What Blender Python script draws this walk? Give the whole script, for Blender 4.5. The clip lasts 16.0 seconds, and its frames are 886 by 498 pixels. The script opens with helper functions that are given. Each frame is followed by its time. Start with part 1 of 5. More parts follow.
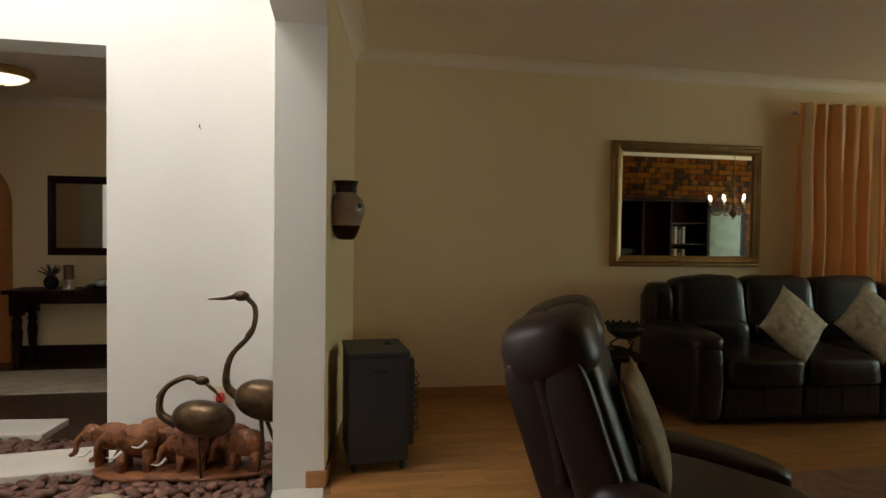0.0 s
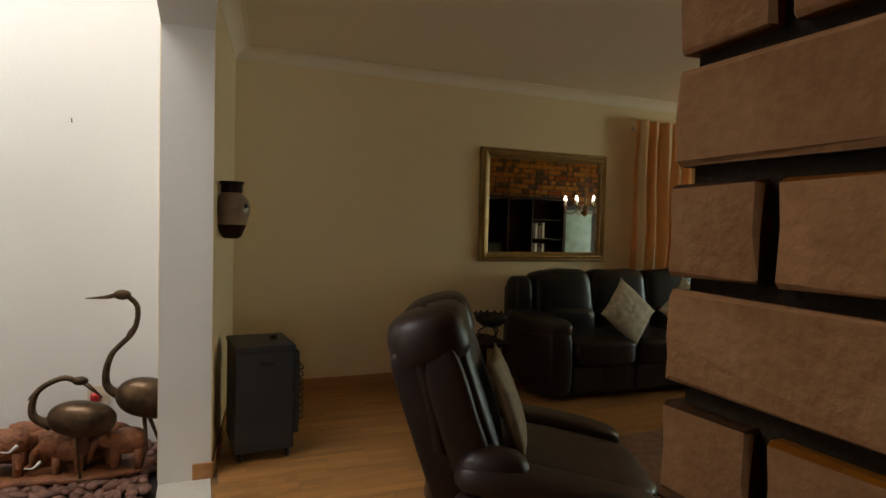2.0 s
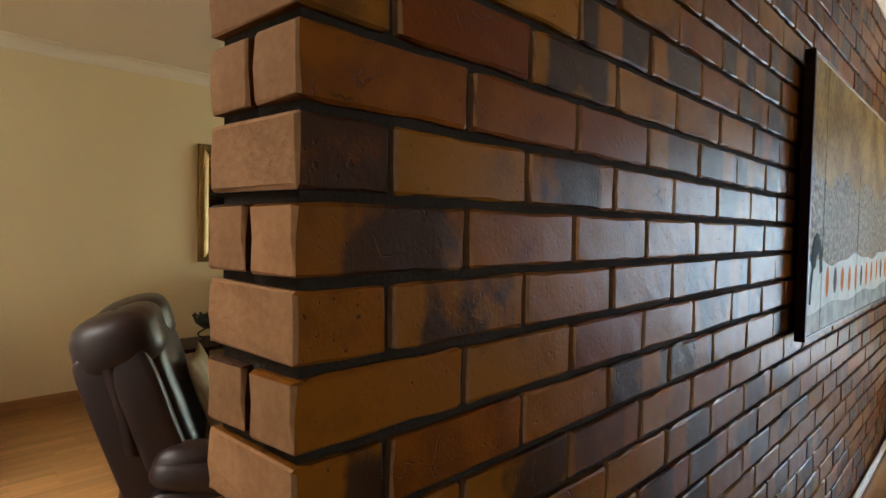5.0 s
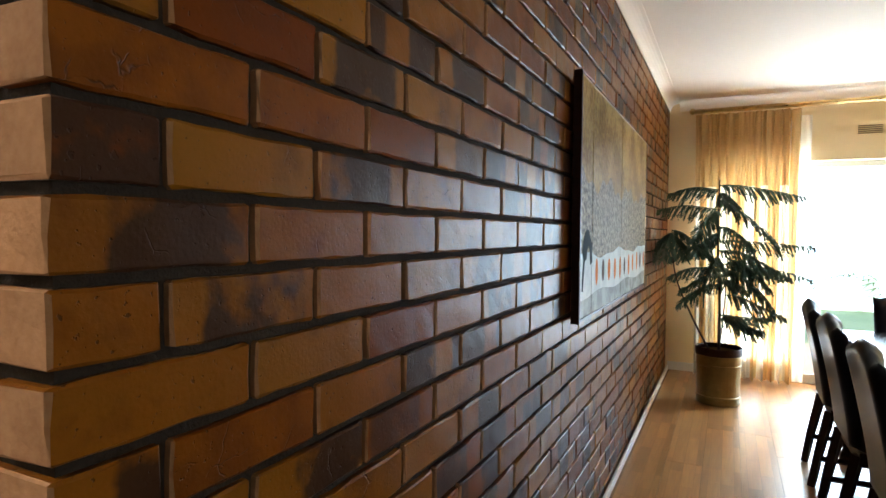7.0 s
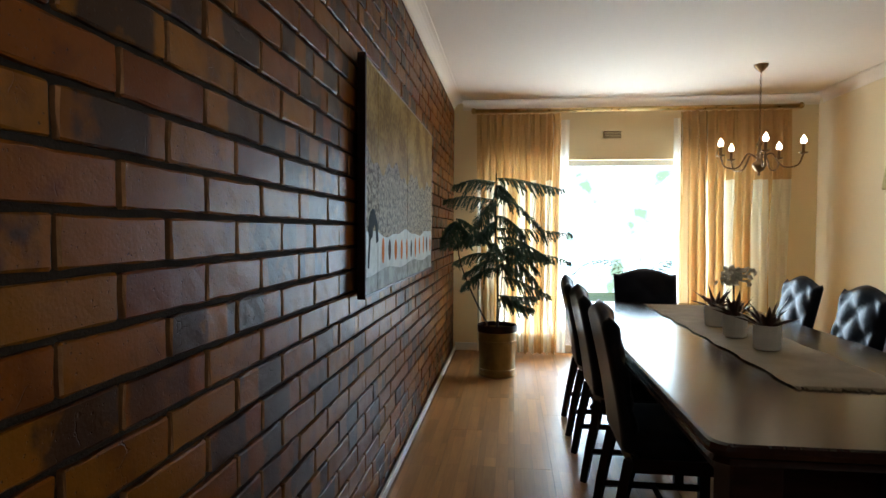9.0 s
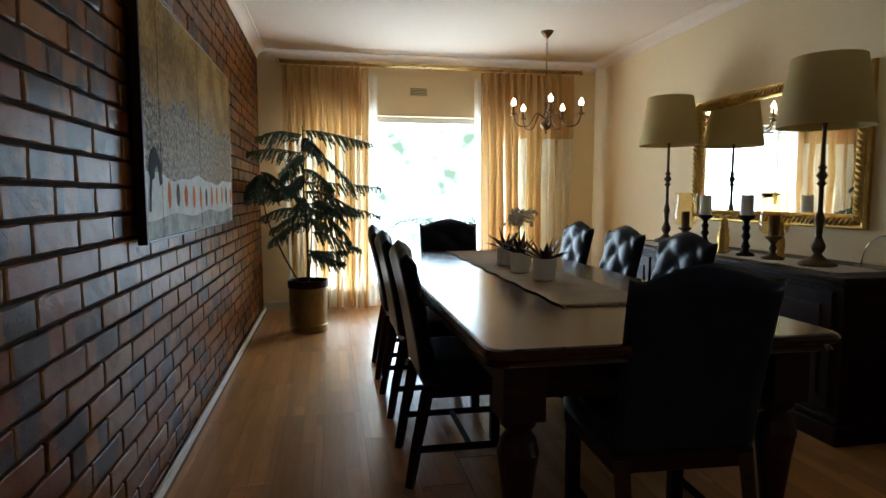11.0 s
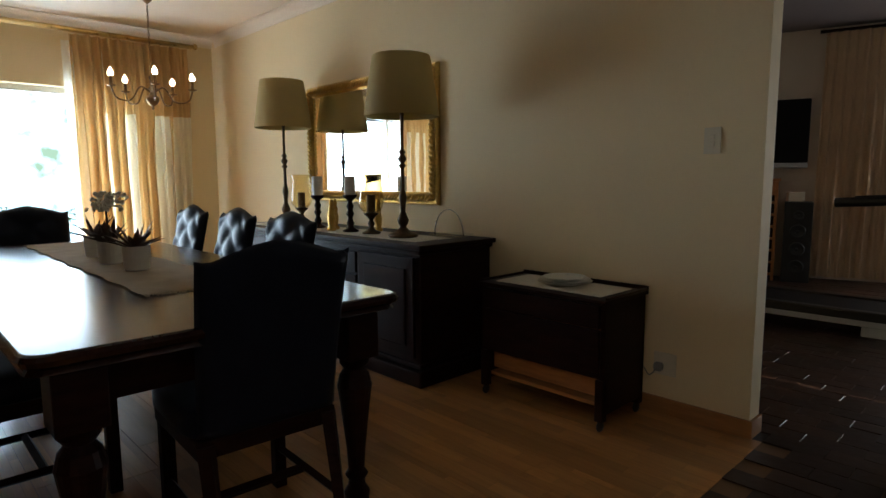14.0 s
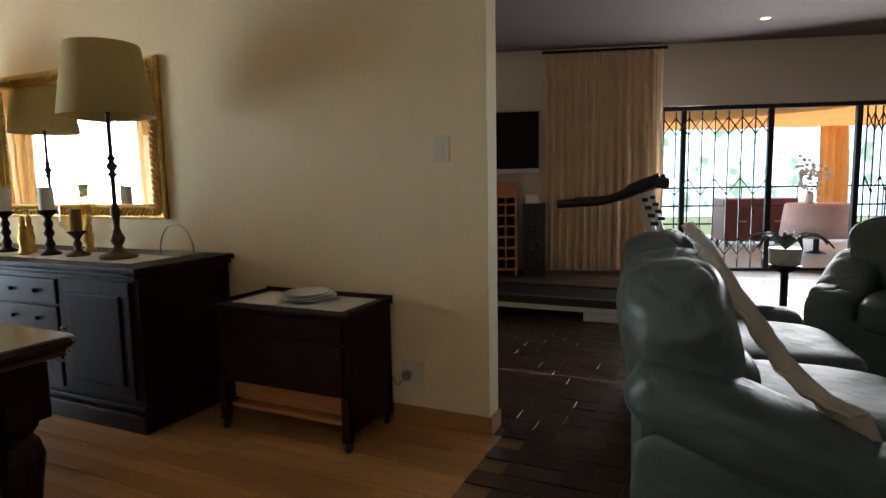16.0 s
_____
• Given task:
Restate the data above word for word. Skip every picture.

• Final result:
What Blender Python script draws this walk? Give the whole script, for Blender 4.5. The clip lasts 16.0 seconds, and its frames are 886 by 498 pixels. The script opens with helper functions that are given. Each frame is followed by its time. Start with part 1 of 5. More parts follow.
0.0 s
2.0 s
5.0 s
7.0 s
9.0 s
11.0 s
14.0 s
16.0 s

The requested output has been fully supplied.